INSTRUCTION: Output the material exactly, but drop every image it holds.

DATASET EXCERPT:
>>>>>
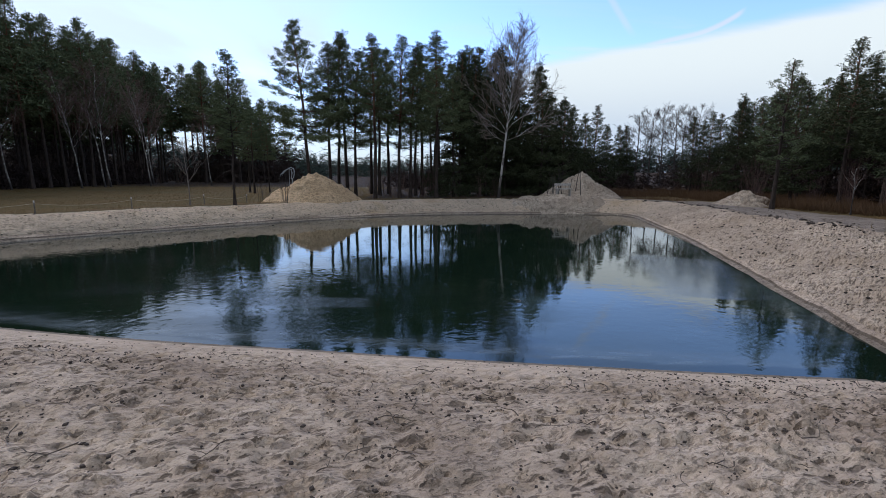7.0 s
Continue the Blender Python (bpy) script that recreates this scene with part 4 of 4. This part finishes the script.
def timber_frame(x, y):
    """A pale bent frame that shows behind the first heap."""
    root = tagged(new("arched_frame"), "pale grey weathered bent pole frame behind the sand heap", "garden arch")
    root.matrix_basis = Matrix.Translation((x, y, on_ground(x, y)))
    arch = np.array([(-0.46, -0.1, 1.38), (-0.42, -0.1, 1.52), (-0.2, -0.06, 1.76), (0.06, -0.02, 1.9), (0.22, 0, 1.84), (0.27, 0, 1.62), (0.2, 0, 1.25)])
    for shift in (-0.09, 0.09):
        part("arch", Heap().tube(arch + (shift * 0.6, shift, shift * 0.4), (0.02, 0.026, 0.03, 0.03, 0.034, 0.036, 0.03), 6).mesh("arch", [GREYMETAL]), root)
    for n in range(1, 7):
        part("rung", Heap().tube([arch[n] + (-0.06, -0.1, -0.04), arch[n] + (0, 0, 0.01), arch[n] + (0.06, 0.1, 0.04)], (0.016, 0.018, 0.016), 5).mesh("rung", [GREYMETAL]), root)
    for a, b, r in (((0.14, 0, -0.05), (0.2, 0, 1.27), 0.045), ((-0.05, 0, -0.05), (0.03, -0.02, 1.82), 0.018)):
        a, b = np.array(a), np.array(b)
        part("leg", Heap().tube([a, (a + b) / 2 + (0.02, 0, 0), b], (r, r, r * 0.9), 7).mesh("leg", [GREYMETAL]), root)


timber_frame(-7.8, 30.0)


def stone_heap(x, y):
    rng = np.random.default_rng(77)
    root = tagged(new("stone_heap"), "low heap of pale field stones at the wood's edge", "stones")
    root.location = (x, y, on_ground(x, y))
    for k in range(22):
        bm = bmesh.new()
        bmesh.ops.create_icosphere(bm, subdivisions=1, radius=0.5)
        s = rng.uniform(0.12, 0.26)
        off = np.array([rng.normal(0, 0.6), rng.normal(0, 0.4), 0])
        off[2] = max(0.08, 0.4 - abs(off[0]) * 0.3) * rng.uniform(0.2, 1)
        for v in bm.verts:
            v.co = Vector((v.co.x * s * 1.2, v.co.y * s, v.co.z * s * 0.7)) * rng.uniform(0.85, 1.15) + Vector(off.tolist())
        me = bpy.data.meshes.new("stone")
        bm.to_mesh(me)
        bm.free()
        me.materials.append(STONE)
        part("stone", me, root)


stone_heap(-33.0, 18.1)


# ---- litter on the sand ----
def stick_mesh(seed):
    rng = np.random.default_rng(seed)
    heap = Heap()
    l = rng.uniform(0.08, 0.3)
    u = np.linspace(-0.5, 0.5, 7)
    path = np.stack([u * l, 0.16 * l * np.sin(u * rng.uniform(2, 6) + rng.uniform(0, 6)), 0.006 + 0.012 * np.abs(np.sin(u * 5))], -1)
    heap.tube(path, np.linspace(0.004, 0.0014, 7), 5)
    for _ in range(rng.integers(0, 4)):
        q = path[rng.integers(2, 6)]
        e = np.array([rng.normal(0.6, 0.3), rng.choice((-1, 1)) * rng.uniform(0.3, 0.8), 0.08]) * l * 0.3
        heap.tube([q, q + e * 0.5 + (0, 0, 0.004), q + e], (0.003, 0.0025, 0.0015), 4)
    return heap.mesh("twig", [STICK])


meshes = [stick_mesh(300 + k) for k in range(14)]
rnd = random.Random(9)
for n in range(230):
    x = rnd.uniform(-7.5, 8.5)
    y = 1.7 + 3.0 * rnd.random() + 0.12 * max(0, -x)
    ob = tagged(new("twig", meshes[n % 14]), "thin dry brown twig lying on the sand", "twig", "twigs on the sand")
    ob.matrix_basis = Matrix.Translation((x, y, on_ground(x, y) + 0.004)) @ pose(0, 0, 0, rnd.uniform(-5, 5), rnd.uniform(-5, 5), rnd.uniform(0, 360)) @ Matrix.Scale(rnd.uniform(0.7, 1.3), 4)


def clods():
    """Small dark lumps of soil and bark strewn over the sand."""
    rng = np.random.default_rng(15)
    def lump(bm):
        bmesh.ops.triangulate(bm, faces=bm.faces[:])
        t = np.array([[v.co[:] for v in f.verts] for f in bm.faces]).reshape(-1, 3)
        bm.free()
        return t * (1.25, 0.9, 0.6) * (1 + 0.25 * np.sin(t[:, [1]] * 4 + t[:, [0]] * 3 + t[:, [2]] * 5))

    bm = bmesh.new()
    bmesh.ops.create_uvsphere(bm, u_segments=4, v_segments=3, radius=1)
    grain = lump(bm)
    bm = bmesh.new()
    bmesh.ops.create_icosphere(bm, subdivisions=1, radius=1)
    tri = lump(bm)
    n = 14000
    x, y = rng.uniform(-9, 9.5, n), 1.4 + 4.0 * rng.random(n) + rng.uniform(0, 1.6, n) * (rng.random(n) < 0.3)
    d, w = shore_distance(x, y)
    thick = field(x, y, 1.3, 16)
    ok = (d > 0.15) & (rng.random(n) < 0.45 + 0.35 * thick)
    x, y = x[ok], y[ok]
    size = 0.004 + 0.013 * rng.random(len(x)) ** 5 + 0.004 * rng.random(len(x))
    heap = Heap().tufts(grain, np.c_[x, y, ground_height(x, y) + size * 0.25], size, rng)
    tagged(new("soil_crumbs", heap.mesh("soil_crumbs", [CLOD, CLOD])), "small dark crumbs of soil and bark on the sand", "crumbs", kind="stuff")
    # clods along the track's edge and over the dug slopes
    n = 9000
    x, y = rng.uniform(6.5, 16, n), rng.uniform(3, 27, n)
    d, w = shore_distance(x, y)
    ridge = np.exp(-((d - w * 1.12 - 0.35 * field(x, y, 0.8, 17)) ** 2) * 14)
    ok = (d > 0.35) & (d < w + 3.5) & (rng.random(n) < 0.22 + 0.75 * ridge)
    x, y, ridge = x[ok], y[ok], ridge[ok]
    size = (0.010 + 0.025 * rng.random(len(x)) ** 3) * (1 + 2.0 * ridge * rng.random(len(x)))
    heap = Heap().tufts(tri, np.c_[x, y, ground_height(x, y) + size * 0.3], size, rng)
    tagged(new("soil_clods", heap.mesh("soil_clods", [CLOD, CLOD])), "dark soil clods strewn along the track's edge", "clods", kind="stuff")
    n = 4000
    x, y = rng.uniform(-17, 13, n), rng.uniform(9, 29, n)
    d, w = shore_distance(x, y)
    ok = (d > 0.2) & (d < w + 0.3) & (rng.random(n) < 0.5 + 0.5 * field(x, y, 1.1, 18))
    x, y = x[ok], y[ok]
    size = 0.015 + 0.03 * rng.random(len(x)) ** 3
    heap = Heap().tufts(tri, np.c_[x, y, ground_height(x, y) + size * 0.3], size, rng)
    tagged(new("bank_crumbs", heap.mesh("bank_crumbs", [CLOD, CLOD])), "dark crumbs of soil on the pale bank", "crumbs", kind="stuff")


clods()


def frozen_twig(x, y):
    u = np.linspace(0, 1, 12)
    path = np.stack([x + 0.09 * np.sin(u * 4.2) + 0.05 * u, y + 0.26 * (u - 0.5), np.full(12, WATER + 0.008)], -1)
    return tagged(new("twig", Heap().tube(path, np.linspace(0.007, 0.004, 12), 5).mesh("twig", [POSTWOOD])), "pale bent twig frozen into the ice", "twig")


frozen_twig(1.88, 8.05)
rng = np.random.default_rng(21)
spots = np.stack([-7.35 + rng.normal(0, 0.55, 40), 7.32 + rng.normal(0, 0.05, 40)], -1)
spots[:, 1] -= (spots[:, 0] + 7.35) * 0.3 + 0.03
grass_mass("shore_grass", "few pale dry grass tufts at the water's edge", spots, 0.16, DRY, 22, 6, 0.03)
<<<<<
FULL ANSWER:
7.0 s
Continue the Blender Python (bpy) script that recreates this scene with part 4 of 4. This part finishes the script.
def timber_frame(x, y):
    """A pale bent frame that shows behind the first heap."""
    root = tagged(new("arched_frame"), "pale grey weathered bent pole frame behind the sand heap", "garden arch")
    root.matrix_basis = Matrix.Translation((x, y, on_ground(x, y)))
    arch = np.array([(-0.46, -0.1, 1.38), (-0.42, -0.1, 1.52), (-0.2, -0.06, 1.76), (0.06, -0.02, 1.9), (0.22, 0, 1.84), (0.27, 0, 1.62), (0.2, 0, 1.25)])
    for shift in (-0.09, 0.09):
        part("arch", Heap().tube(arch + (shift * 0.6, shift, shift * 0.4), (0.02, 0.026, 0.03, 0.03, 0.034, 0.036, 0.03), 6).mesh("arch", [GREYMETAL]), root)
    for n in range(1, 7):
        part("rung", Heap().tube([arch[n] + (-0.06, -0.1, -0.04), arch[n] + (0, 0, 0.01), arch[n] + (0.06, 0.1, 0.04)], (0.016, 0.018, 0.016), 5).mesh("rung", [GREYMETAL]), root)
    for a, b, r in (((0.14, 0, -0.05), (0.2, 0, 1.27), 0.045), ((-0.05, 0, -0.05), (0.03, -0.02, 1.82), 0.018)):
        a, b = np.array(a), np.array(b)
        part("leg", Heap().tube([a, (a + b) / 2 + (0.02, 0, 0), b], (r, r, r * 0.9), 7).mesh("leg", [GREYMETAL]), root)


timber_frame(-7.8, 30.0)


def stone_heap(x, y):
    rng = np.random.default_rng(77)
    root = tagged(new("stone_heap"), "low heap of pale field stones at the wood's edge", "stones")
    root.location = (x, y, on_ground(x, y))
    for k in range(22):
        bm = bmesh.new()
        bmesh.ops.create_icosphere(bm, subdivisions=1, radius=0.5)
        s = rng.uniform(0.12, 0.26)
        off = np.array([rng.normal(0, 0.6), rng.normal(0, 0.4), 0])
        off[2] = max(0.08, 0.4 - abs(off[0]) * 0.3) * rng.uniform(0.2, 1)
        for v in bm.verts:
            v.co = Vector((v.co.x * s * 1.2, v.co.y * s, v.co.z * s * 0.7)) * rng.uniform(0.85, 1.15) + Vector(off.tolist())
        me = bpy.data.meshes.new("stone")
        bm.to_mesh(me)
        bm.free()
        me.materials.append(STONE)
        part("stone", me, root)


stone_heap(-33.0, 18.1)


# ---- litter on the sand ----
def stick_mesh(seed):
    rng = np.random.default_rng(seed)
    heap = Heap()
    l = rng.uniform(0.08, 0.3)
    u = np.linspace(-0.5, 0.5, 7)
    path = np.stack([u * l, 0.16 * l * np.sin(u * rng.uniform(2, 6) + rng.uniform(0, 6)), 0.006 + 0.012 * np.abs(np.sin(u * 5))], -1)
    heap.tube(path, np.linspace(0.004, 0.0014, 7), 5)
    for _ in range(rng.integers(0, 4)):
        q = path[rng.integers(2, 6)]
        e = np.array([rng.normal(0.6, 0.3), rng.choice((-1, 1)) * rng.uniform(0.3, 0.8), 0.08]) * l * 0.3
        heap.tube([q, q + e * 0.5 + (0, 0, 0.004), q + e], (0.003, 0.0025, 0.0015), 4)
    return heap.mesh("twig", [STICK])


meshes = [stick_mesh(300 + k) for k in range(14)]
rnd = random.Random(9)
for n in range(230):
    x = rnd.uniform(-7.5, 8.5)
    y = 1.7 + 3.0 * rnd.random() + 0.12 * max(0, -x)
    ob = tagged(new("twig", meshes[n % 14]), "thin dry brown twig lying on the sand", "twig", "twigs on the sand")
    ob.matrix_basis = Matrix.Translation((x, y, on_ground(x, y) + 0.004)) @ pose(0, 0, 0, rnd.uniform(-5, 5), rnd.uniform(-5, 5), rnd.uniform(0, 360)) @ Matrix.Scale(rnd.uniform(0.7, 1.3), 4)


def clods():
    """Small dark lumps of soil and bark strewn over the sand."""
    rng = np.random.default_rng(15)
    def lump(bm):
        bmesh.ops.triangulate(bm, faces=bm.faces[:])
        t = np.array([[v.co[:] for v in f.verts] for f in bm.faces]).reshape(-1, 3)
        bm.free()
        return t * (1.25, 0.9, 0.6) * (1 + 0.25 * np.sin(t[:, [1]] * 4 + t[:, [0]] * 3 + t[:, [2]] * 5))

    bm = bmesh.new()
    bmesh.ops.create_uvsphere(bm, u_segments=4, v_segments=3, radius=1)
    grain = lump(bm)
    bm = bmesh.new()
    bmesh.ops.create_icosphere(bm, subdivisions=1, radius=1)
    tri = lump(bm)
    n = 14000
    x, y = rng.uniform(-9, 9.5, n), 1.4 + 4.0 * rng.random(n) + rng.uniform(0, 1.6, n) * (rng.random(n) < 0.3)
    d, w = shore_distance(x, y)
    thick = field(x, y, 1.3, 16)
    ok = (d > 0.15) & (rng.random(n) < 0.45 + 0.35 * thick)
    x, y = x[ok], y[ok]
    size = 0.004 + 0.013 * rng.random(len(x)) ** 5 + 0.004 * rng.random(len(x))
    heap = Heap().tufts(grain, np.c_[x, y, ground_height(x, y) + size * 0.25], size, rng)
    tagged(new("soil_crumbs", heap.mesh("soil_crumbs", [CLOD, CLOD])), "small dark crumbs of soil and bark on the sand", "crumbs", kind="stuff")
    # clods along the track's edge and over the dug slopes
    n = 9000
    x, y = rng.uniform(6.5, 16, n), rng.uniform(3, 27, n)
    d, w = shore_distance(x, y)
    ridge = np.exp(-((d - w * 1.12 - 0.35 * field(x, y, 0.8, 17)) ** 2) * 14)
    ok = (d > 0.35) & (d < w + 3.5) & (rng.random(n) < 0.22 + 0.75 * ridge)
    x, y, ridge = x[ok], y[ok], ridge[ok]
    size = (0.010 + 0.025 * rng.random(len(x)) ** 3) * (1 + 2.0 * ridge * rng.random(len(x)))
    heap = Heap().tufts(tri, np.c_[x, y, ground_height(x, y) + size * 0.3], size, rng)
    tagged(new("soil_clods", heap.mesh("soil_clods", [CLOD, CLOD])), "dark soil clods strewn along the track's edge", "clods", kind="stuff")
    n = 4000
    x, y = rng.uniform(-17, 13, n), rng.uniform(9, 29, n)
    d, w = shore_distance(x, y)
    ok = (d > 0.2) & (d < w + 0.3) & (rng.random(n) < 0.5 + 0.5 * field(x, y, 1.1, 18))
    x, y = x[ok], y[ok]
    size = 0.015 + 0.03 * rng.random(len(x)) ** 3
    heap = Heap().tufts(tri, np.c_[x, y, ground_height(x, y) + size * 0.3], size, rng)
    tagged(new("bank_crumbs", heap.mesh("bank_crumbs", [CLOD, CLOD])), "dark crumbs of soil on the pale bank", "crumbs", kind="stuff")


clods()


def frozen_twig(x, y):
    u = np.linspace(0, 1, 12)
    path = np.stack([x + 0.09 * np.sin(u * 4.2) + 0.05 * u, y + 0.26 * (u - 0.5), np.full(12, WATER + 0.008)], -1)
    return tagged(new("twig", Heap().tube(path, np.linspace(0.007, 0.004, 12), 5).mesh("twig", [POSTWOOD])), "pale bent twig frozen into the ice", "twig")


frozen_twig(1.88, 8.05)
rng = np.random.default_rng(21)
spots = np.stack([-7.35 + rng.normal(0, 0.55, 40), 7.32 + rng.normal(0, 0.05, 40)], -1)
spots[:, 1] -= (spots[:, 0] + 7.35) * 0.3 + 0.03
grass_mass("shore_grass", "few pale dry grass tufts at the water's edge", spots, 0.16, DRY, 22, 6, 0.03)